I have always been of the opinion that people who fall victim to Internet scams are a few baud short of a broadband connection. I mean, really. How thick do you have to be to be suckered in? An exiled African king left you an inheritance? A Hong Kong millionaire needs your help getting his money out of a Cayman Islands bank account? A South African lottery has named you the winner? Outlandish.

And then I almost fell for one. I say "almost," but that's a bit of an exaggeration. What I mean is that an e-mail recently penetrated my first layer of defense, that initial skepticism that usually has me deleting suspect messages without even reading them.

The subject line of this one was: "Greetings from HM Revenue & Customs."

I reached for the delete button, ready to dispatch it to the trash. But then I hesitated. Hadn't I lived in England recently? Hadn't I had dealings with Her Majesty's Revenue & Customs agency, Britain's equivalent of the IRS?

I clicked on it.

After some boilerplate about the confidentiality of the message, the e-mail -- from a "tax credit officer" named "Neil Robinson" got to the point: "I am sending this email to announce: After the last annual calculation of your fiscal activity we have determined that you are eligible to receive a tax refund of 344.79 GBP."

I think it was the modestness of that amount -- about $600 -- that tugged at me. I wasn't an instant millionaire. And my sojourn in England had been full of nickel and diming from various official quarters: 300 bucks for a television license, a hefty monthly "council fee." Maybe I was due some back.

The e-mail said that all I had to was fill out the attached form, return it and I could expect my refund. And to simplify matters, Her Majesty's tax men could deposit it directly into my credit card account. All they needed was my credit card number, expiration date, security code and password.

Obviously it was a phishing scam, a ruse to my sensitive information.

"This is one we've seen," a spokesperson for the real HMRC told me when I called London. "We are wise to it." She asked me to forward the bogus e-mail -- and a second one I received a month later -- to phishing@hmrc.gsi.gov.uk.

"We only ever contact customers who are due a refund in writing by post," the spokesperson said. "We never use e-mails, telephone calls or external companies in these circumstances."

Once again, if it sounds too good to be true, it probably is.

Your Name in Lights

The AFI Silver is the nicest movie house in the Washington area.

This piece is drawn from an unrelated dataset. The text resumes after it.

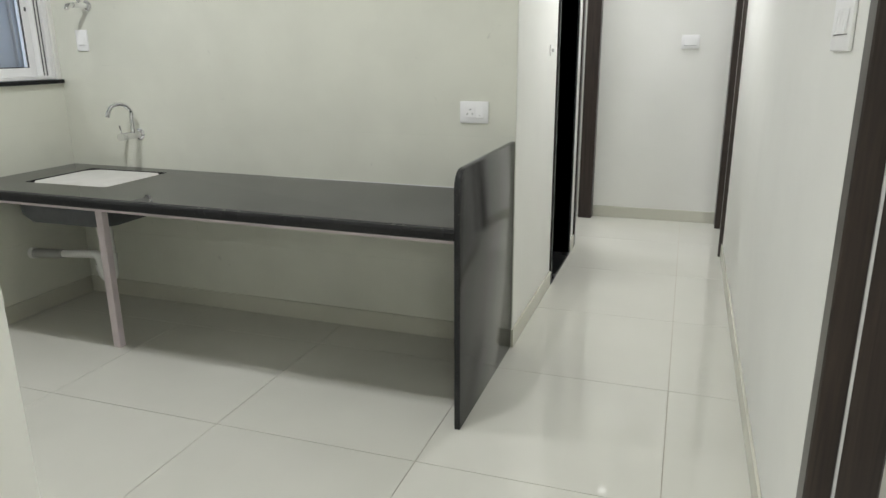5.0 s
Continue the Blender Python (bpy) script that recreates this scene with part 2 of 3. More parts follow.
def sweep(points, radius, seg=12):
    """A tube along a line of points, closed at both ends."""
    bm = bmesh.new()
    pts = [Vector(p) for p in points]
    rings = []
    up = Vector((0.13, 0.31, 0.94))
    for i, p in enumerate(pts):
        d = (pts[min(i + 1, len(pts) - 1)] - pts[max(i - 1, 0)]).normalized()
        a = d.cross(up).normalized()
        b = d.cross(a)
        rad = radius[i] if isinstance(radius, (list, tuple)) else radius
        rings.append([bm.verts.new(p + rad * (math.cos(k * math.tau / seg) * a + math.sin(k * math.tau / seg) * b)) for k in range(seg)])
    for r, s in zip(rings, rings[1:]):
        for k in range(seg):
            bm.faces.new((r[k], r[(k + 1) % seg], s[(k + 1) % seg], s[k]))
    bm.faces.new(rings[0])
    bm.faces.new(rings[-1])
    bmesh.ops.recalc_face_normals(bm, faces=bm.faces)
    return bm


def arc(centre, radius, start, end, along, up, n=10):
    """Points on a circle in the plane of along and up, angles in degrees."""
    c, u, v = Vector(centre), Vector(along), Vector(up)
    return [c + radius * (math.cos(radians(start + (end - start) * i / n)) * u + math.sin(radians(start + (end - start) * i / n)) * v) for i in range(n + 1)]


def prism(outline, axis, lo, hi, bevel=0.0):
    """An outline in the two other axes, drawn out along axis from lo to hi."""
    bm = bmesh.new()

    def place(p, h):
        q = list(p)
        q.insert(axis, h)
        return q
    a = [bm.verts.new(place(p, lo)) for p in outline]
    b = [bm.verts.new(place(p, hi)) for p in outline]
    bm.faces.new(a)
    bm.faces.new(b)
    n = len(a)
    for i in range(n):
        bm.faces.new((a[i], a[(i + 1) % n], b[(i + 1) % n], b[i]))
    bmesh.ops.recalc_face_normals(bm, faces=bm.faces)
    if bevel:
        rim = [e for e in bm.edges if {v in a for v in e.verts} != {True, False}]
        bmesh.ops.bevel(bm, geom=rim, offset=bevel, segments=2, profile=0.5, affect="EDGES")
    return bm


def mesh_of(name, bm, mat, smooth=False):
    me = bpy.data.meshes.new(name)
    bm.normal_update()
    bm.to_mesh(me)
    bm.free()
    me.materials.append(mat)
    if smooth:
        for p in me.polygons:
            p.use_smooth = True
        me.set_sharp_from_angle(angle=radians(38))
    return me


def part(name, bm, mat, parent, label="", smooth=False):
    ob = new(name, mesh_of(name, bm, mat, smooth))
    ob.parent = parent
    ob.matrix_parent_inverse = parent.matrix_world.inverted()
    if label:
        ob["label"] = label
    return ob


def thing(name, at, label, category, group="", kind=""):
    ob = new(name)
    ob.empty_display_size = 0.1
    ob.matrix_world = pose(*at)
    return tagged(ob, label, category, group, kind)


def solid(name, bm, mat, label, category, kind="", group="", smooth=False):
    return tagged(new(name, mesh_of(name, bm, mat, smooth)), label, category, group, kind)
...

Built in 1938, its main theater is a throwback to the glory days of cinema. And because the AFI Silver shows artier or more obscure fare, it usually attracts a crowd that would rather pay attention to the movie, not chatter to each other or text on their phones.

I've always loved the marquee above the renovated theater's box office. The glowing yellow lights would zip around announcing that day's fare. I was saddened when the marquee started to dim. It was only about five years old, but bits of it were going dark.

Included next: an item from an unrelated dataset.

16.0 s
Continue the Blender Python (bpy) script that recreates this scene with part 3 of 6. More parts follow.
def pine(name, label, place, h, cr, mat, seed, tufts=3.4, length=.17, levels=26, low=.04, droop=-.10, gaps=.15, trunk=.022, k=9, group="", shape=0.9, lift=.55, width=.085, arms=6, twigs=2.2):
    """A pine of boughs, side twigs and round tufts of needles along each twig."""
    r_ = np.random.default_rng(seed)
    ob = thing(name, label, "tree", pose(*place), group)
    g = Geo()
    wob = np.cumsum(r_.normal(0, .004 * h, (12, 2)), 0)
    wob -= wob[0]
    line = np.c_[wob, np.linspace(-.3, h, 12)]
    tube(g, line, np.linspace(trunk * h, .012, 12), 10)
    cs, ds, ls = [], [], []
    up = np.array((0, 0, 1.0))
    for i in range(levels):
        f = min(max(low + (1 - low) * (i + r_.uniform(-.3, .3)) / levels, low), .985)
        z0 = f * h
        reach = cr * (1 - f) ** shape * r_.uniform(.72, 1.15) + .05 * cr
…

Last week, I noticed a new marquee. I'm not sure what I think of it. Gone are the yellow lights that reminded me of the 1930s. In their place are colored LEDs that seem a bit-- dare I say it? -- tacky. I got vertigo watching the busy logo for "500 Days of Summer" crawl across the sign.

I asked Ray Barry, director of the AFI Silver, what was up.

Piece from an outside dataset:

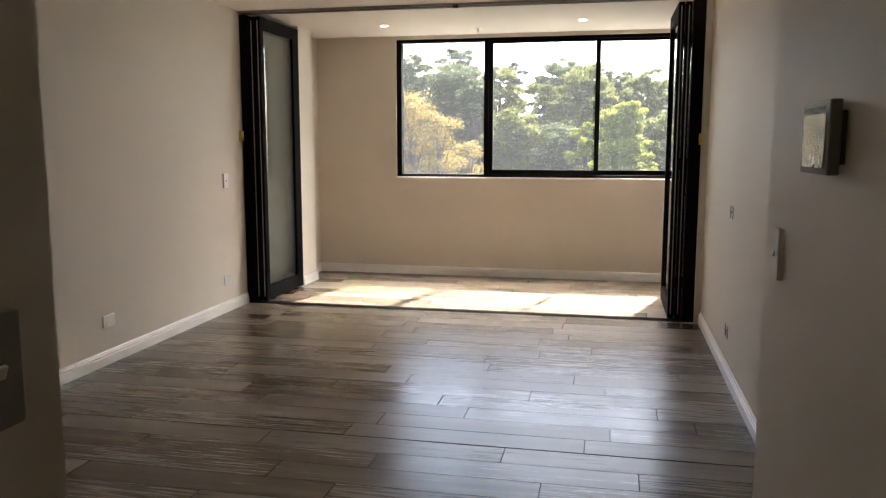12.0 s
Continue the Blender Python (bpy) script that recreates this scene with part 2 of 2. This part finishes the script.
skirting("baseboard", (XL, YB), (XL, YD - 0.03), (1, 0))
skirting("baseboard", (XR, YC), (XR, YD - 0.07), (-1, 0))
skirting("baseboard", (CR, YE), (CR, YC + 0.014), (-1, 0))
skirting("baseboard", (CL, YR - 0.014), (CL, YB), (1, 0))
skirting("baseboard", (2.0, YR), (CL, YR), (0, -1))
skirting("baseboard", (XL, YW), (XS, YW), (0, -1))
skirting("baseboard", (XL, 7.06), (XL, YW), (1, 0))
skirting("baseboard", (0.157, 6.71), (0.157, 7.074), (1, 0))
skirting("baseboard", (XL, 7.06), (0.157, 7.06), (0, 1))
skirting("baseboard", (XS, YD + 0.10), (XS, YW), (-1, 0))

# ---- window ----
window = structure(new("window_1"), "wide black aluminium sliding window with three panes", "window")
F0, F1 = YW + 0.02, YW + 0.12
box("window_frame", WX0, WX1, F0, F1, WZ0, WZ0 + 0.03, BLACK, window, 0.002)
box("window_frame", WX0, WX1, F0, F1, WZ1 - 0.03, WZ1, BLACK, window, 0.002)
box("window_frame", WX0, WX0 + 0.05, F0 + 0.002, F1 - 0.002, WZ0 + 0.03, WZ1 - 0.03, BLACK, window, 0.002)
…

"Frankly, we're still sort of experimenting with it," he said. "We don't have the look and feel right in my opinion."

Ray said the old sign turned out to be a nightmare. "We spent over a year in repair efforts," he said. The nadir was when a crew brought in from Florida spent the day atop ladders in the January cold, replacing panels.

"The truth of the matter is that the prior sign was not historic in any way or form, either," Ray said. "That type of device really dates to the '80s, not the '30s."

Ray's right. When I looked at old photos of the Silver, the marquee sported those plastic letters of the sort gas stations use to announce prices.

Speaking of lights: The nearby Discovery headquarters seemed a bit dark to me the other night; the handsome colored lights that face Georgia Avenue were dim. I thought maybe the cable giant had pulled the plug. No, said Discovery's Michelle Russo. Last year the building got what's called LEED Platinum certification, a mark of its greenness. Now the lights are on only between 9 p.m. and 1 a.m.